== WHAT YOU SHOULD DO ==
Write out each line of the listing as it stands, without the images.

== AVAILABLE DATA ==
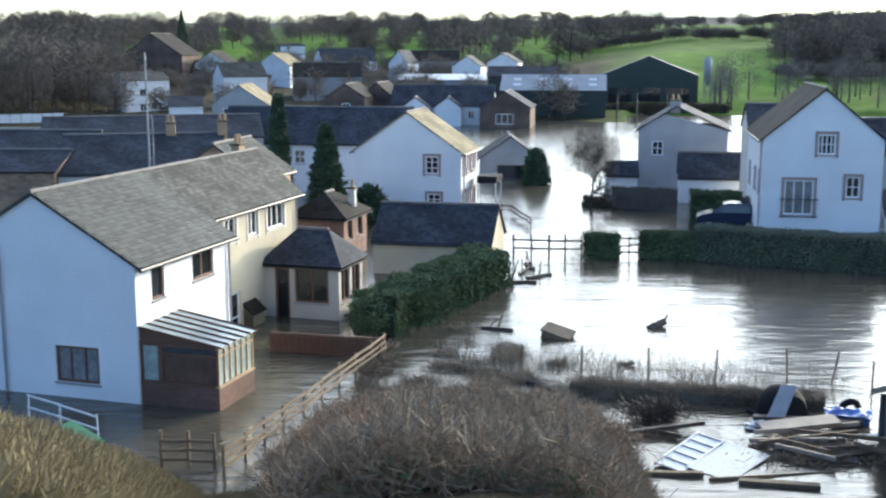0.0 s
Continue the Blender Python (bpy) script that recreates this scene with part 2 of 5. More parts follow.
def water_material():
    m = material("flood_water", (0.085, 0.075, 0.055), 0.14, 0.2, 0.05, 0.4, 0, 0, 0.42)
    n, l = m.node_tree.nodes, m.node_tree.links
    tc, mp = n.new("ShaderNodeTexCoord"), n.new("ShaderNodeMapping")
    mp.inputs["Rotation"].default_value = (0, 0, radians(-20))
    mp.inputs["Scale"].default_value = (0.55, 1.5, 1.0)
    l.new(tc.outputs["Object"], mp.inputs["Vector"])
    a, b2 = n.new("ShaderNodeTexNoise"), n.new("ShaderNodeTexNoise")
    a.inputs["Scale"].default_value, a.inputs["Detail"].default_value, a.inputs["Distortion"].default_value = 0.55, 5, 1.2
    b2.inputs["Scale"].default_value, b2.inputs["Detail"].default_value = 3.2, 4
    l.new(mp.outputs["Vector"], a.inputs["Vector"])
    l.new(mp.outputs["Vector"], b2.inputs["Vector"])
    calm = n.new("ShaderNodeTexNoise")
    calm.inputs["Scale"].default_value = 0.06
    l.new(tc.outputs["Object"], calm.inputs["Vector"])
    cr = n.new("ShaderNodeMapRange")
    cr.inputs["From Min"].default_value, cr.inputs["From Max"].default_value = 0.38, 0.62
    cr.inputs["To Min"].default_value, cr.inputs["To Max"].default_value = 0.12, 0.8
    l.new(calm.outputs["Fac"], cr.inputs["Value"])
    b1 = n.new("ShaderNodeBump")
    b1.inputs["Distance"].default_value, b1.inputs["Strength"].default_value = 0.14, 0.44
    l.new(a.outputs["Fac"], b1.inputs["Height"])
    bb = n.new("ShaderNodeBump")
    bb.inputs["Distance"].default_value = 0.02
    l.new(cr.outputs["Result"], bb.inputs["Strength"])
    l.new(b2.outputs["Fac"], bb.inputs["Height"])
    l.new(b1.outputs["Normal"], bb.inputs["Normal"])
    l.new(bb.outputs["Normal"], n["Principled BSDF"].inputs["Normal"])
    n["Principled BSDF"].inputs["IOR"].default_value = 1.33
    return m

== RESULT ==
0.0 s
Continue the Blender Python (bpy) script that recreates this scene with part 2 of 5. More parts follow.
def water_material():
    m = material("flood_water", (0.085, 0.075, 0.055), 0.14, 0.2, 0.05, 0.4, 0, 0, 0.42)
    n, l = m.node_tree.nodes, m.node_tree.links
    tc, mp = n.new("ShaderNodeTexCoord"), n.new("ShaderNodeMapping")
    mp.inputs["Rotation"].default_value = (0, 0, radians(-20))
    mp.inputs["Scale"].default_value = (0.55, 1.5, 1.0)
    l.new(tc.outputs["Object"], mp.inputs["Vector"])
    a, b2 = n.new("ShaderNodeTexNoise"), n.new("ShaderNodeTexNoise")
    a.inputs["Scale"].default_value, a.inputs["Detail"].default_value, a.inputs["Distortion"].default_value = 0.55, 5, 1.2
    b2.inputs["Scale"].default_value, b2.inputs["Detail"].default_value = 3.2, 4
    l.new(mp.outputs["Vector"], a.inputs["Vector"])
    l.new(mp.outputs["Vector"], b2.inputs["Vector"])
    calm = n.new("ShaderNodeTexNoise")
    calm.inputs["Scale"].default_value = 0.06
    l.new(tc.outputs["Object"], calm.inputs["Vector"])
    cr = n.new("ShaderNodeMapRange")
    cr.inputs["From Min"].default_value, cr.inputs["From Max"].default_value = 0.38, 0.62
    cr.inputs["To Min"].default_value, cr.inputs["To Max"].default_value = 0.12, 0.8
    l.new(calm.outputs["Fac"], cr.inputs["Value"])
    b1 = n.new("ShaderNodeBump")
    b1.inputs["Distance"].default_value, b1.inputs["Strength"].default_value = 0.14, 0.44
    l.new(a.outputs["Fac"], b1.inputs["Height"])
    bb = n.new("ShaderNodeBump")
    bb.inputs["Distance"].default_value = 0.02
    l.new(cr.outputs["Result"], bb.inputs["Strength"])
    l.new(b2.outputs["Fac"], bb.inputs["Height"])
    l.new(b1.outputs["Normal"], bb.inputs["Normal"])
    l.new(bb.outputs["Normal"], n["Principled BSDF"].inputs["Normal"])
    n["Principled BSDF"].inputs["IOR"].default_value = 1.33
    return m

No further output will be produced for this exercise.